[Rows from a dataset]
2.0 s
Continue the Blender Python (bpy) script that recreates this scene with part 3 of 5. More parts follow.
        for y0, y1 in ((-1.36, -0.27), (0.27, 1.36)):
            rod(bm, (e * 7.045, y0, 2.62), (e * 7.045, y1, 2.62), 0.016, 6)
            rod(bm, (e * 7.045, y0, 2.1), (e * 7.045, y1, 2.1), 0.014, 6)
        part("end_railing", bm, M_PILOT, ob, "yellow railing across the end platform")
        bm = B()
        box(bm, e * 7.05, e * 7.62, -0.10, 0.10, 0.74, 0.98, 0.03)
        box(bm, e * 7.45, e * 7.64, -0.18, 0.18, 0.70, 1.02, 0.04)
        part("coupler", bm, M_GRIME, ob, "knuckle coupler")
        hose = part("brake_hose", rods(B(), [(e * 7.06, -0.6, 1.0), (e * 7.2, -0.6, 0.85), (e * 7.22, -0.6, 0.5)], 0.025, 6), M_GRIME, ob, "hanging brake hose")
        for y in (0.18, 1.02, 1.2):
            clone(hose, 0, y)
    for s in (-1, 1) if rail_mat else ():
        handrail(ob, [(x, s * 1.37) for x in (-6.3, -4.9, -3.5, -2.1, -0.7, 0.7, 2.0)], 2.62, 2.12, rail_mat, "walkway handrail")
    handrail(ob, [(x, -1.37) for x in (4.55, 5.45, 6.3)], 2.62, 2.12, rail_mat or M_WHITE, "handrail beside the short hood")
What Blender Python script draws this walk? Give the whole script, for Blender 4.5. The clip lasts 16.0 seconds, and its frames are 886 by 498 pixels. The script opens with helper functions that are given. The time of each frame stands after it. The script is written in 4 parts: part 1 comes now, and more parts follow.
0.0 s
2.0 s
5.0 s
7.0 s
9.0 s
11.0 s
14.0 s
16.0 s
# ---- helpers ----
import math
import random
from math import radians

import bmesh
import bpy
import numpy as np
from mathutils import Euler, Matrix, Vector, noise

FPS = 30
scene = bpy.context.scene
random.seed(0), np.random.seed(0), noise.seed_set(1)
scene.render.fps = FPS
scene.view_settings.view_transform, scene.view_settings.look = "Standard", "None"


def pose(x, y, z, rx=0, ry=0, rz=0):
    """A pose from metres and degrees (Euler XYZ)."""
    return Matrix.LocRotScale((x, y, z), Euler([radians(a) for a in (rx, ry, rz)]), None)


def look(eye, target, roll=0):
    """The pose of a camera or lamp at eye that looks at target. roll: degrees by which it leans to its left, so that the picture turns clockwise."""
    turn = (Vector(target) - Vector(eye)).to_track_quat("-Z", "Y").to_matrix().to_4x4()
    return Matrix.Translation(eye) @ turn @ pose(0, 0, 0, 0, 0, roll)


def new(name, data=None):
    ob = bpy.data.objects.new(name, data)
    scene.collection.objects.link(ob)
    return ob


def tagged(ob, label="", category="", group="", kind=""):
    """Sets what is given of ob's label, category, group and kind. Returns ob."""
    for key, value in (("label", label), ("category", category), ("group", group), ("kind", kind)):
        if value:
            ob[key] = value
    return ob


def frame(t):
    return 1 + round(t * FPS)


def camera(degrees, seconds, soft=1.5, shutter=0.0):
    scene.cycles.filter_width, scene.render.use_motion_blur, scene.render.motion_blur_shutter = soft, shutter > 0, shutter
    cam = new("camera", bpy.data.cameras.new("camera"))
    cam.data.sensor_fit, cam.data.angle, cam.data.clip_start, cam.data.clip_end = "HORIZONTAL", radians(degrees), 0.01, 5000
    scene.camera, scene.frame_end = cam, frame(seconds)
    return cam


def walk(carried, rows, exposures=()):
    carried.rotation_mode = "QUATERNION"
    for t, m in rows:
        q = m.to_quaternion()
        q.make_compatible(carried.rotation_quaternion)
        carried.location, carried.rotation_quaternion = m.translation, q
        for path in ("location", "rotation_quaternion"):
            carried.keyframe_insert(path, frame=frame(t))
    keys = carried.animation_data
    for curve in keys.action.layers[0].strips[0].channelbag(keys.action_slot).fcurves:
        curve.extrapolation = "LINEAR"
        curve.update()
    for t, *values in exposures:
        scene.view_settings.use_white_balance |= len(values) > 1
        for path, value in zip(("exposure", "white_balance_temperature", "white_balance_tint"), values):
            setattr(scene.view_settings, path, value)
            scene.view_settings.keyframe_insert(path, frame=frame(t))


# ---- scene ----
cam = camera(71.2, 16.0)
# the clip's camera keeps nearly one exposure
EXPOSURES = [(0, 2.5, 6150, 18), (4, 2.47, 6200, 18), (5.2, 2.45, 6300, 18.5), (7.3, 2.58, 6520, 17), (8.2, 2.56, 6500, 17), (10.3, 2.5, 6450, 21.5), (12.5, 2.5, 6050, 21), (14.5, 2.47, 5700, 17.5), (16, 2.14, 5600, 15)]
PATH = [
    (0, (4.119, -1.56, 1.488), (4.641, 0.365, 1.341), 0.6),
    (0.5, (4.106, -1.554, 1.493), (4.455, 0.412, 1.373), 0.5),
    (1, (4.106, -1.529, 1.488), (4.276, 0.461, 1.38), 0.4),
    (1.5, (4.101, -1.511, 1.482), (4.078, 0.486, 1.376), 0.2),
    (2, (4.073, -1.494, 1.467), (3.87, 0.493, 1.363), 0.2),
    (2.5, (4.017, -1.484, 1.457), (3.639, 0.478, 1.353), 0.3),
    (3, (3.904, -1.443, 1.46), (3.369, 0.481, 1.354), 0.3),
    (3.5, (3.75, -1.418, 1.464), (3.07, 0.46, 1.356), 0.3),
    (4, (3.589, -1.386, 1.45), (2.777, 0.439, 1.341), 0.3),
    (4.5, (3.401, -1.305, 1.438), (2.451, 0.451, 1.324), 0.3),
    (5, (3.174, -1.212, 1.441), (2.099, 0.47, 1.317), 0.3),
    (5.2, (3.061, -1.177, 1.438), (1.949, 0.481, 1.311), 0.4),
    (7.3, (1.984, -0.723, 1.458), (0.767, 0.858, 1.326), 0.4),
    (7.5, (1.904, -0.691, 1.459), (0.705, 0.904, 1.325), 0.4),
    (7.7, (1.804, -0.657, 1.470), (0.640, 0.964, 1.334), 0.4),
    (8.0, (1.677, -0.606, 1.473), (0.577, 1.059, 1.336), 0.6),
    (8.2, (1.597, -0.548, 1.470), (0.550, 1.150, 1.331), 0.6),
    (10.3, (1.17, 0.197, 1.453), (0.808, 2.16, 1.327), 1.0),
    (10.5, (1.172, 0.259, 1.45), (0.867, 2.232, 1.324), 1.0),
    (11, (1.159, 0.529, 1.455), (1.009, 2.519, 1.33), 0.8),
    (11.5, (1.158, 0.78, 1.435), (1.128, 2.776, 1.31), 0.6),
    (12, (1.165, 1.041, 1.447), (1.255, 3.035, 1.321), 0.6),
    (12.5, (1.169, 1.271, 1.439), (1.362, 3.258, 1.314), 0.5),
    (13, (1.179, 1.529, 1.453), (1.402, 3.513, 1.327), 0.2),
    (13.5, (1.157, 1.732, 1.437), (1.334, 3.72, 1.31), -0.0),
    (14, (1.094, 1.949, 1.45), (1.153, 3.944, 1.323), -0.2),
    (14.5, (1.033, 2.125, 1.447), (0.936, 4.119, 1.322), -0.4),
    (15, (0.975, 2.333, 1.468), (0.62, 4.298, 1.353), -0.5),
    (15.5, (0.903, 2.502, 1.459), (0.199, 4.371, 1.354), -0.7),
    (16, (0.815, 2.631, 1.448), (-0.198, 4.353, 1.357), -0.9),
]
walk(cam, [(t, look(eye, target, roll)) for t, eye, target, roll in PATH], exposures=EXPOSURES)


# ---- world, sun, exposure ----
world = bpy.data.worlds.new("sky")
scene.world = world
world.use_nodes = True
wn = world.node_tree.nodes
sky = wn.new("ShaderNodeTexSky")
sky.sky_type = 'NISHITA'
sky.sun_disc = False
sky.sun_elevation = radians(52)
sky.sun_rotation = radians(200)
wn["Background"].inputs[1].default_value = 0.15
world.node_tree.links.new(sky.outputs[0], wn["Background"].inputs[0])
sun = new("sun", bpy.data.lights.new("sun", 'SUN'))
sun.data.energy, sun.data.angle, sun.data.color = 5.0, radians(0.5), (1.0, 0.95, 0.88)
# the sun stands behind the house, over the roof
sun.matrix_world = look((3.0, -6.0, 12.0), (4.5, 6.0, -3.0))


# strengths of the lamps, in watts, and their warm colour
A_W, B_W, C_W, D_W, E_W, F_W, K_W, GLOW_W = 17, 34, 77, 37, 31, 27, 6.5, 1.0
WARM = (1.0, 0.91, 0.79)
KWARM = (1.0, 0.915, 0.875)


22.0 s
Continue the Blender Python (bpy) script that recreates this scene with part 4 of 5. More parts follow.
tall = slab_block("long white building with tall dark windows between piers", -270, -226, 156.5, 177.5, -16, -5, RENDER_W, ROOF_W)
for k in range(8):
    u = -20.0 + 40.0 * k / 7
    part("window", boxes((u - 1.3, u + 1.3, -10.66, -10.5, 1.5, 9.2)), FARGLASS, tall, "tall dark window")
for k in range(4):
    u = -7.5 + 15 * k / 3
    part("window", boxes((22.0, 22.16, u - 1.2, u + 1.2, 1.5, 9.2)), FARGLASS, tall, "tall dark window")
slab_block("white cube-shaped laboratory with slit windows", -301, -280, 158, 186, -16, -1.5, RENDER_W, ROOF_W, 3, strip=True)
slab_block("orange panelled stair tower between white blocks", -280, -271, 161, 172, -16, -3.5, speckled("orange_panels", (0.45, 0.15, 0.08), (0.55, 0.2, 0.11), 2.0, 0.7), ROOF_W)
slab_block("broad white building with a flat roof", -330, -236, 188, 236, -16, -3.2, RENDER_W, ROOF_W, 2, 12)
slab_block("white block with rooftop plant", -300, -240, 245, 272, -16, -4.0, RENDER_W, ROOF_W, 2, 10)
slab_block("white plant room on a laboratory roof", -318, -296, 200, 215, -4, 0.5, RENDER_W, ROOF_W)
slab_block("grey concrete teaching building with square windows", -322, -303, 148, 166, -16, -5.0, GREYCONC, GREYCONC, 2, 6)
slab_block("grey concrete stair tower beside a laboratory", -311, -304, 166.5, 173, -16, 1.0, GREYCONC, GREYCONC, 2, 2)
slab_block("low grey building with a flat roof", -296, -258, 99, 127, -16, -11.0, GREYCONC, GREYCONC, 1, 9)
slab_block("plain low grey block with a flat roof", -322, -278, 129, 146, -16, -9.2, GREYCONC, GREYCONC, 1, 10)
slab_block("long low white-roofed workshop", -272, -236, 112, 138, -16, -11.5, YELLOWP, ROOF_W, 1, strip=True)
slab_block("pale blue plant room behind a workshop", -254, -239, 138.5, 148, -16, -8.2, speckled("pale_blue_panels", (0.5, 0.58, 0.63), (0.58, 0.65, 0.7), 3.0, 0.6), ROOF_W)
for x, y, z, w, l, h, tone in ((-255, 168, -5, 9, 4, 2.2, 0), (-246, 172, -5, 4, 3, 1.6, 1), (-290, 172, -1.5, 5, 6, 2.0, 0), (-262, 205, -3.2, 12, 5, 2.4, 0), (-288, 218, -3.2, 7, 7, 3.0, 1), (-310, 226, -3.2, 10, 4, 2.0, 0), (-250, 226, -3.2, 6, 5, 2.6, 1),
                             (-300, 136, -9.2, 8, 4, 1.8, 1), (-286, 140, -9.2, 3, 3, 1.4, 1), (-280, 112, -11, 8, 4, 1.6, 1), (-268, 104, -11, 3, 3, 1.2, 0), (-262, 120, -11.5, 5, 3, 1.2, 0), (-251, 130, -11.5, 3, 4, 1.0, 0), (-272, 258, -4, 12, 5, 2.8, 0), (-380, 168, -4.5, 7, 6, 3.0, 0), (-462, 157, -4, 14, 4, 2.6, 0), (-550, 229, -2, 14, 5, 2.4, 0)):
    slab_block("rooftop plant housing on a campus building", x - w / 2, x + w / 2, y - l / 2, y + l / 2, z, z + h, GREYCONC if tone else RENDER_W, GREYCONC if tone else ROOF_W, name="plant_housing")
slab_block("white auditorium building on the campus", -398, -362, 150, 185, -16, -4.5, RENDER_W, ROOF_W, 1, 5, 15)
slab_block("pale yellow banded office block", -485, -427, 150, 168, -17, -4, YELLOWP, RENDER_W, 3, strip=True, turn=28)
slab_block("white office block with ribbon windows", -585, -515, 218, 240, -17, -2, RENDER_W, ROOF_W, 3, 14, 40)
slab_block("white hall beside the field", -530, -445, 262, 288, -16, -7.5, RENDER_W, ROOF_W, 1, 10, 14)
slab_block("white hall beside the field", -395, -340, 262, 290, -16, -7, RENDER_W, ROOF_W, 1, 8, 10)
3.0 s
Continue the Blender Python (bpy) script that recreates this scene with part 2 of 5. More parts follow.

◆ **Given instruction**:
Copy the records above exactly, beginning at the line that contains "carried.location, carried.rotation_quaternion = m.translation, q" and stopping after the line that contains "scene.view_settings.keyframe_insert(path, frame=frame(t))".

◆ **Written solution**:
        carried.location, carried.rotation_quaternion = m.translation, q
        for path in ("location", "rotation_quaternion"):
            carried.keyframe_insert(path, frame=frame(t))
    keys = carried.animation_data
    for curve in keys.action.layers[0].strips[0].channelbag(keys.action_slot).fcurves:
        curve.extrapolation = "LINEAR"
        curve.update()
    for t, *values in exposures:
        scene.view_settings.use_white_balance |= len(values) > 1
        for path, value in zip(("exposure", "white_balance_temperature", "white_balance_tint"), values):
            setattr(scene.view_settings, path, value)
            scene.view_settings.keyframe_insert(path, frame=frame(t))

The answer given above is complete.